▸ What you have to do
Set down, exactly as they appear, the lines from the line holding "scene.camera, scene.frame_end = cam, frame(seconds)" through the line holding "for path in", inclusive; output nothing outside that range.

Records with scene code:
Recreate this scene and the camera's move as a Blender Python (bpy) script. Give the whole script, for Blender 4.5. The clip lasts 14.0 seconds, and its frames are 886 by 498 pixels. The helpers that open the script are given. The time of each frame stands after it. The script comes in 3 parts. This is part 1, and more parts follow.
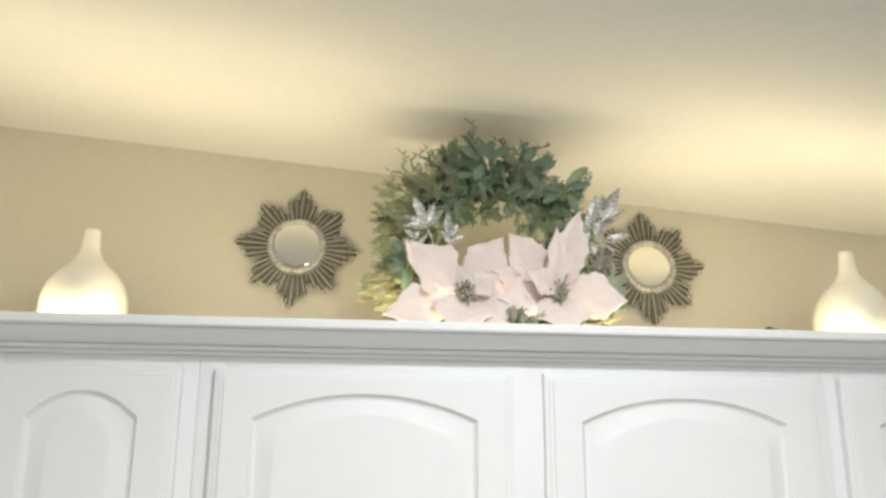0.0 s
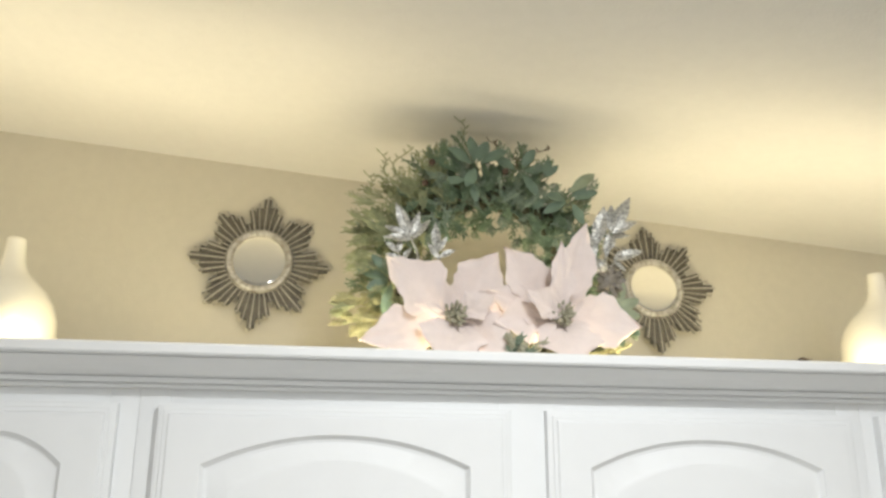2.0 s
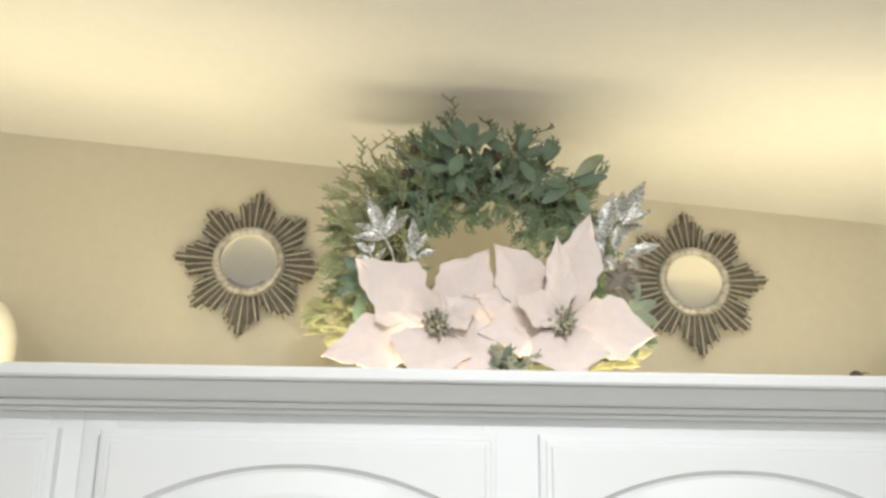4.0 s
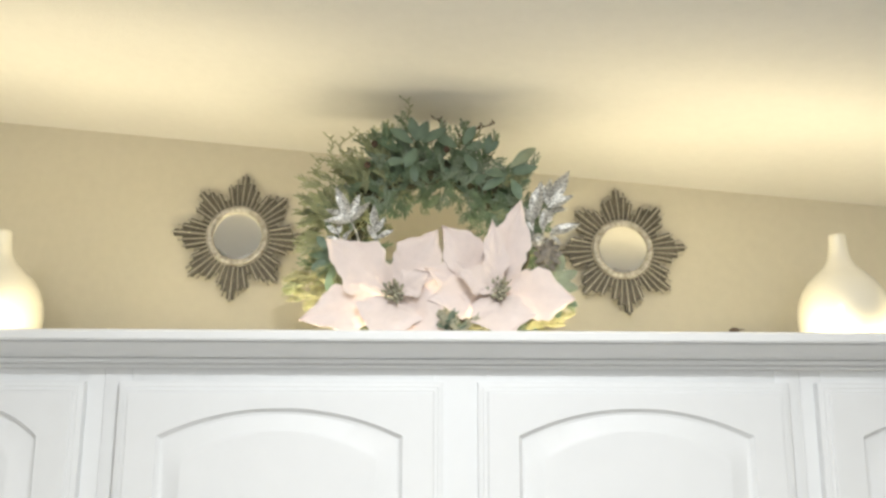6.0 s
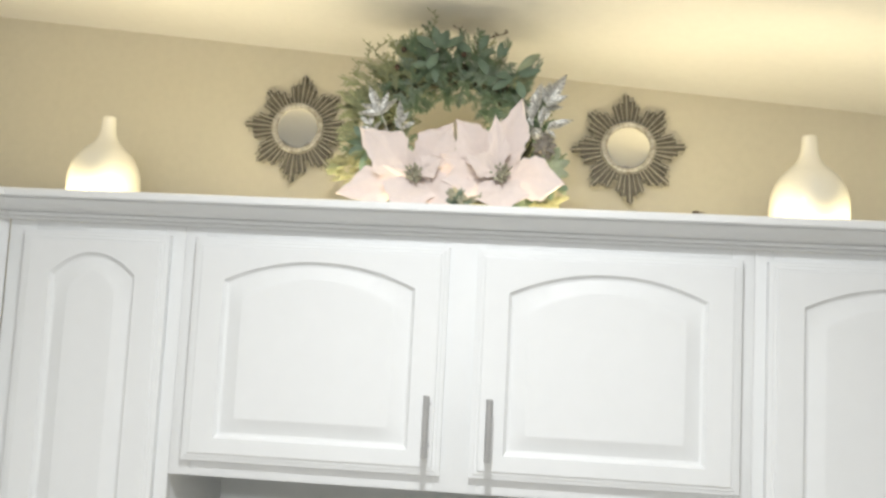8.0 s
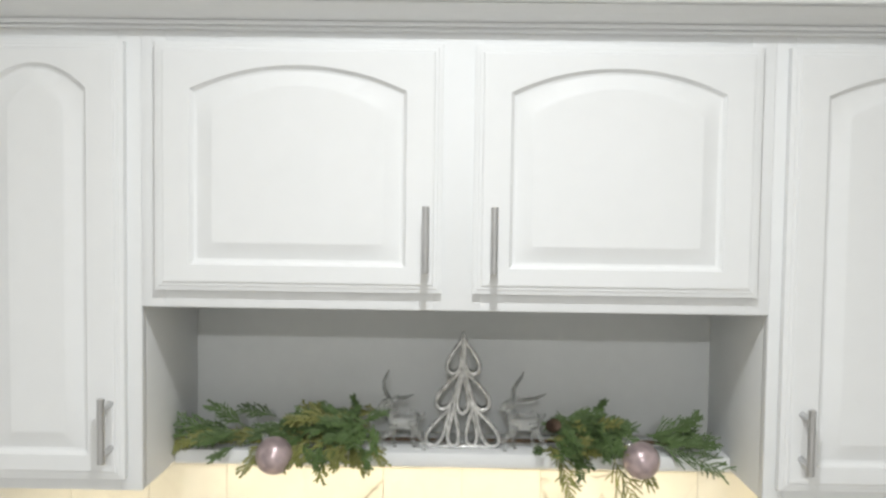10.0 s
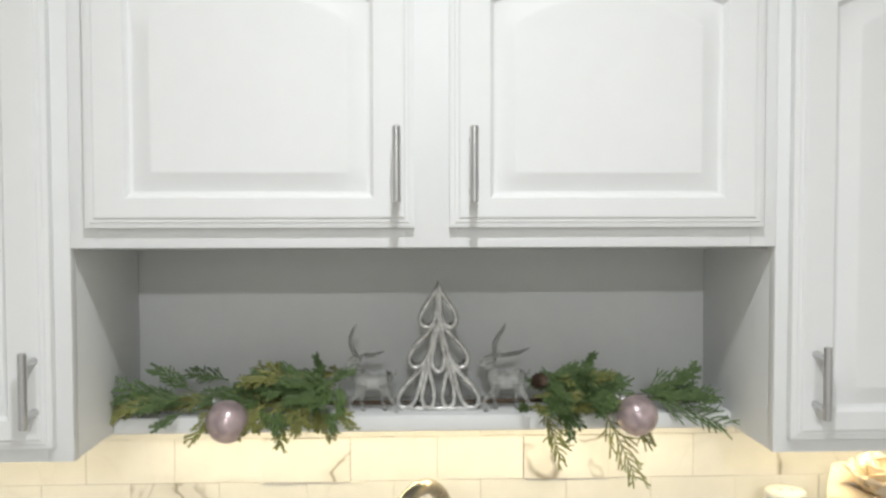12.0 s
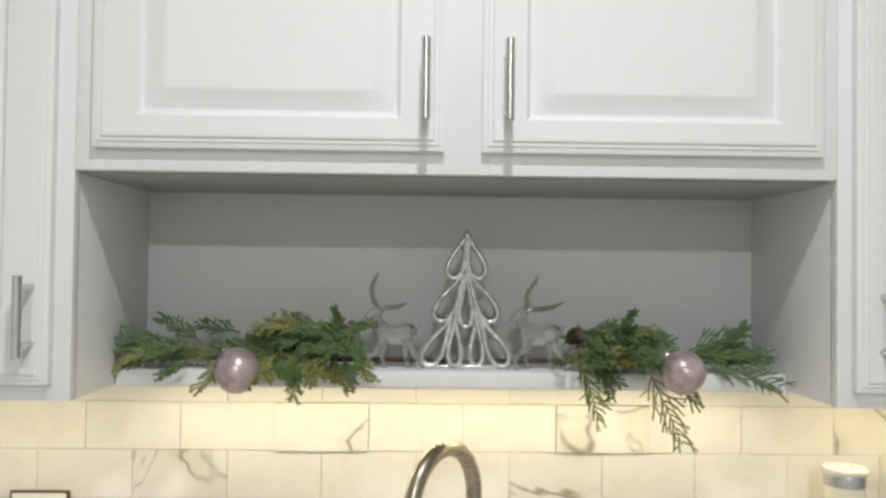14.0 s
* * *
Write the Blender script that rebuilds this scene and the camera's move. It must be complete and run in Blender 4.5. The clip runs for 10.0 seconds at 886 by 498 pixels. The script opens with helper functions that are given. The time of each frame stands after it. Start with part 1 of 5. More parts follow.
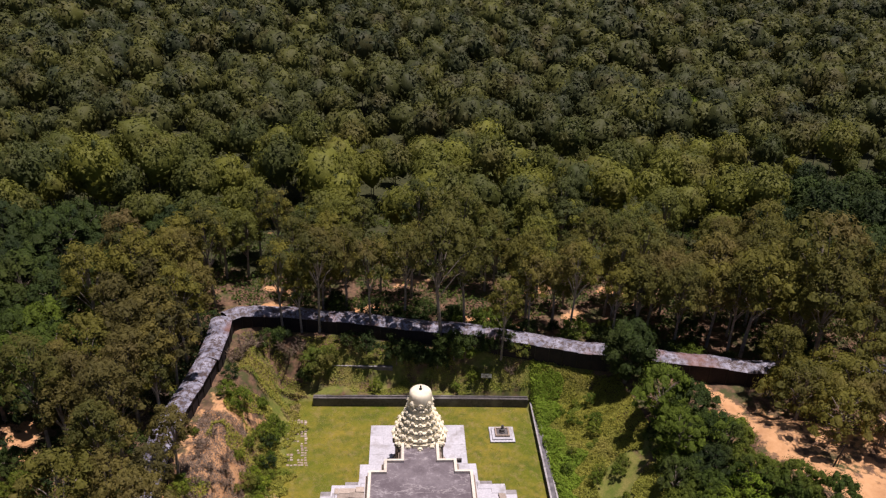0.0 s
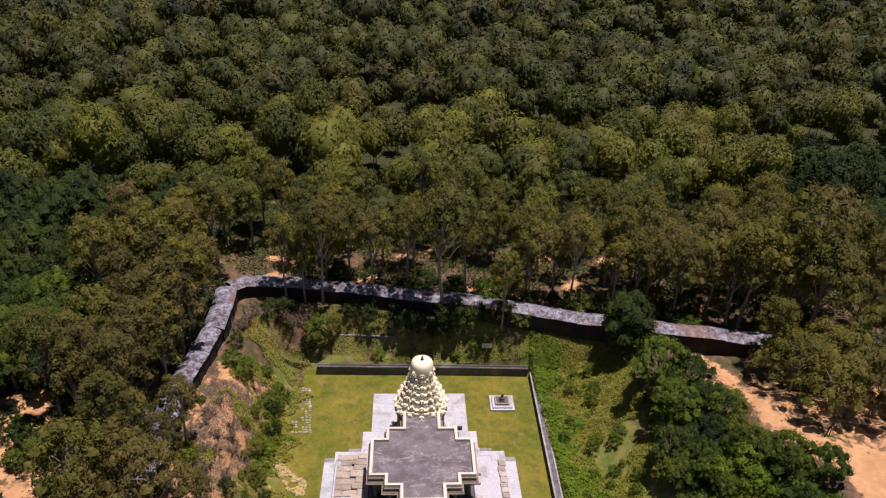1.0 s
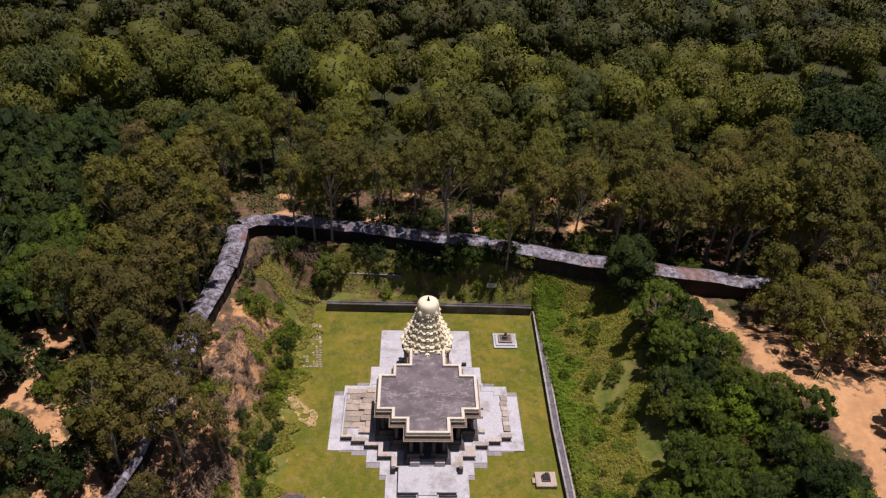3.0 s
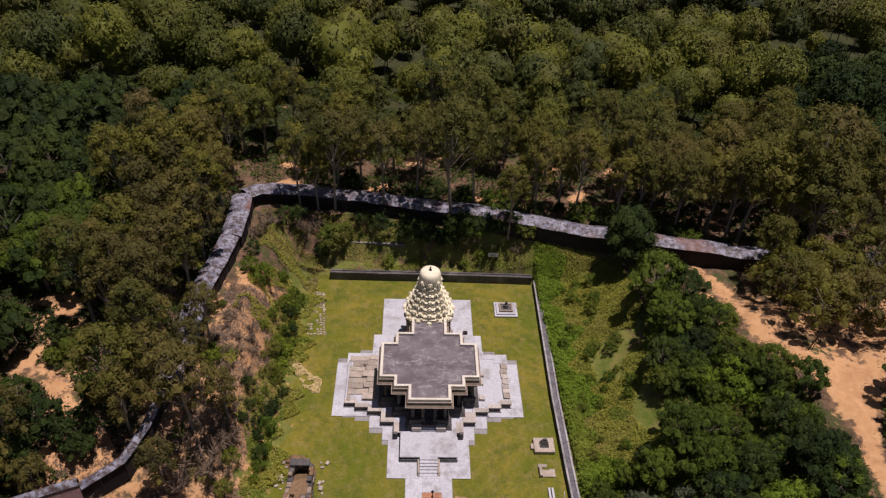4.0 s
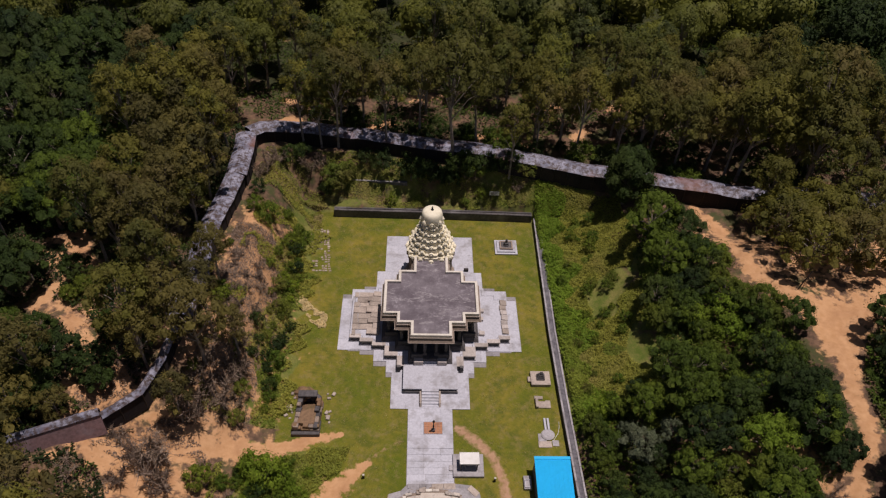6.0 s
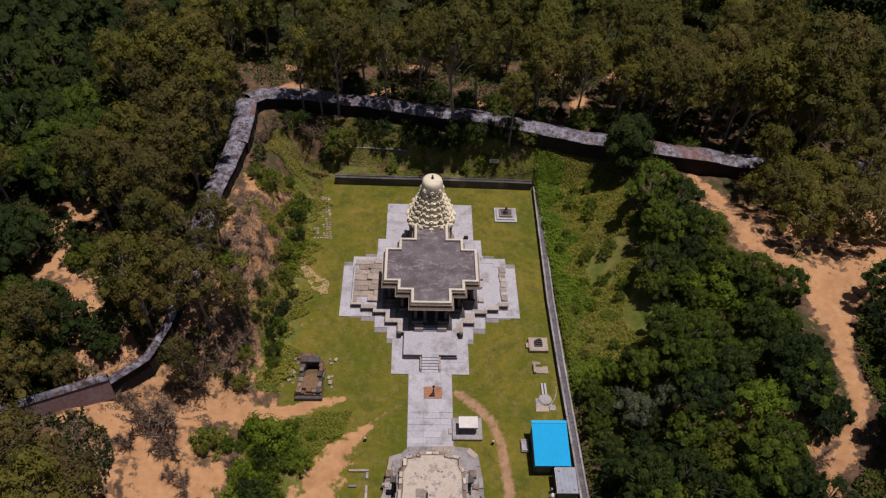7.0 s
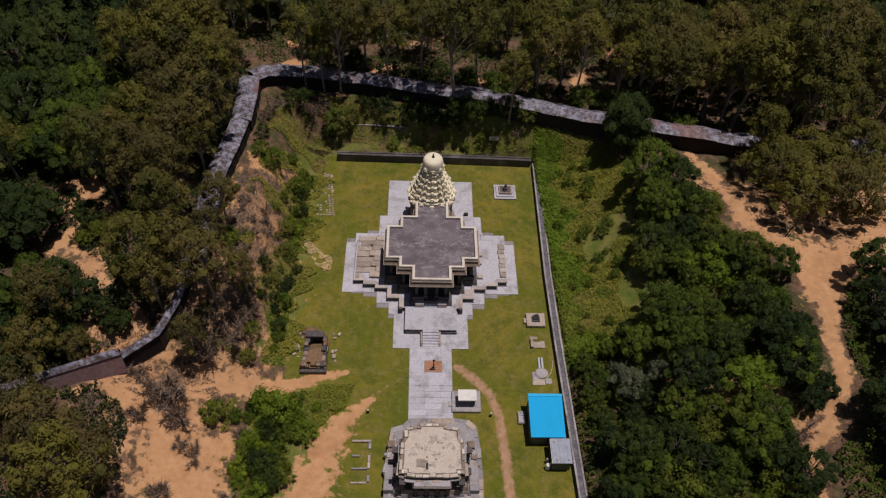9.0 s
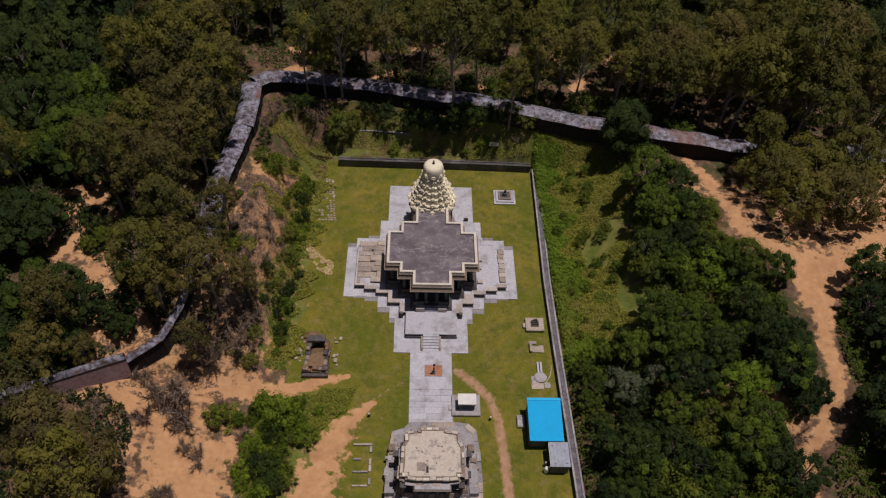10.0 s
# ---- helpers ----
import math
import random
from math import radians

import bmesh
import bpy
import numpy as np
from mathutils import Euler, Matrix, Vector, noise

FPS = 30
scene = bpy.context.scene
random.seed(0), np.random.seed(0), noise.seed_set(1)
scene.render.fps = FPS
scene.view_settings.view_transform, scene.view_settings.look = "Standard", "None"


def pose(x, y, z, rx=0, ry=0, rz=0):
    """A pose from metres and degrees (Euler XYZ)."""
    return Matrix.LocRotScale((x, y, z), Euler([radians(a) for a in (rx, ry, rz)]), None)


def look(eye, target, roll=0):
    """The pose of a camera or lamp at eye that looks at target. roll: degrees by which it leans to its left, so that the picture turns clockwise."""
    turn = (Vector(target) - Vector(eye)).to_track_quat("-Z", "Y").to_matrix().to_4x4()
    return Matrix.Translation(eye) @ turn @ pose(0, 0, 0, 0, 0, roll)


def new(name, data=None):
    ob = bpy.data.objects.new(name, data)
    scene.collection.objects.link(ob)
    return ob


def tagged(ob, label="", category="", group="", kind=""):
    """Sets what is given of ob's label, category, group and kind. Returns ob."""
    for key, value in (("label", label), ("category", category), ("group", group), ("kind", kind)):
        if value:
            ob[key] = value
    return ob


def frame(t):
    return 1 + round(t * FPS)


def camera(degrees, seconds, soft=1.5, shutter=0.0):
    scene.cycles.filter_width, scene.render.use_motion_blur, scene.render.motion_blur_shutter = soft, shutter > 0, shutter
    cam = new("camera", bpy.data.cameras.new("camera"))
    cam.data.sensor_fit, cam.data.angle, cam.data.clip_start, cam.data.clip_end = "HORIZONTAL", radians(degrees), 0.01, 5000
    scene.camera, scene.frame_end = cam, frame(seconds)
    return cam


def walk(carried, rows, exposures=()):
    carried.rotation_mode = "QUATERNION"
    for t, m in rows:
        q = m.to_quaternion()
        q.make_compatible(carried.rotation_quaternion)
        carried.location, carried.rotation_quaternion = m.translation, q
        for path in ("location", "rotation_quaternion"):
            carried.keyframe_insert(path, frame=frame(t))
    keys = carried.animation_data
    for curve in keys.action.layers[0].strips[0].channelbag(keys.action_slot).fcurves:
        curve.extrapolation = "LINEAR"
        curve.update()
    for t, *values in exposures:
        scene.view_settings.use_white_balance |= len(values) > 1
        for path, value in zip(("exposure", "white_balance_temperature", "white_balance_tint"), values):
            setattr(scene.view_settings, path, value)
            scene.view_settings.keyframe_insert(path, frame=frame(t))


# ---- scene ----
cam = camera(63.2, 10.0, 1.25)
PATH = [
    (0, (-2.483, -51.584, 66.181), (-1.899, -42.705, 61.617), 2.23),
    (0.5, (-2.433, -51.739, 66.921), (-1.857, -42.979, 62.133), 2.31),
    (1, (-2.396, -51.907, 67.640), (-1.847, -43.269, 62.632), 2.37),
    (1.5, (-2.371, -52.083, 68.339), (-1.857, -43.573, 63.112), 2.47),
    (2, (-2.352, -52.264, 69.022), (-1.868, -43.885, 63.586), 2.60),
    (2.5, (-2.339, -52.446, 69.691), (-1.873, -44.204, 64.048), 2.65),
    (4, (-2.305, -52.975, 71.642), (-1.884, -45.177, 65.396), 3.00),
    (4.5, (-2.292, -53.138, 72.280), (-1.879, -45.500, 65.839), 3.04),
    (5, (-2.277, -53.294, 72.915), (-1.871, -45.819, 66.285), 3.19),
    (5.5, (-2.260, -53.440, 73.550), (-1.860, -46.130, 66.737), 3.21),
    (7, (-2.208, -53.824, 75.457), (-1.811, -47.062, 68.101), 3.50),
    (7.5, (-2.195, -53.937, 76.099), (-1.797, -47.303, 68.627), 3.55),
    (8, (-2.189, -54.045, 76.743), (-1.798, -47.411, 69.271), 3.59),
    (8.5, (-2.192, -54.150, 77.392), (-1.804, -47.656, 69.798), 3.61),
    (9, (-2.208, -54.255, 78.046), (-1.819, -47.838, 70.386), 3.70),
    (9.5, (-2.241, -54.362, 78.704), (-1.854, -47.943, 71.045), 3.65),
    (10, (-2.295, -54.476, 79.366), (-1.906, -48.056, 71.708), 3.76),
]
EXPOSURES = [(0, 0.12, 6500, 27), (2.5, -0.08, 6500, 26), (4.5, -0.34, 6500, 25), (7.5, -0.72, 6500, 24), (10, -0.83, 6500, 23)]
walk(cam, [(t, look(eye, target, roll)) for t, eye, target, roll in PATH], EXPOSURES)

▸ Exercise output
    scene.camera, scene.frame_end = cam, frame(seconds)
    return cam


def walk(carried, rows, exposures=()):
    carried.rotation_mode = "QUATERNION"
    for t, m in rows:
        q = m.to_quaternion()
        q.make_compatible(carried.rotation_quaternion)
        carried.location, carried.rotation_quaternion = m.translation, q
        for path in ("location", "rotation_quaternion"):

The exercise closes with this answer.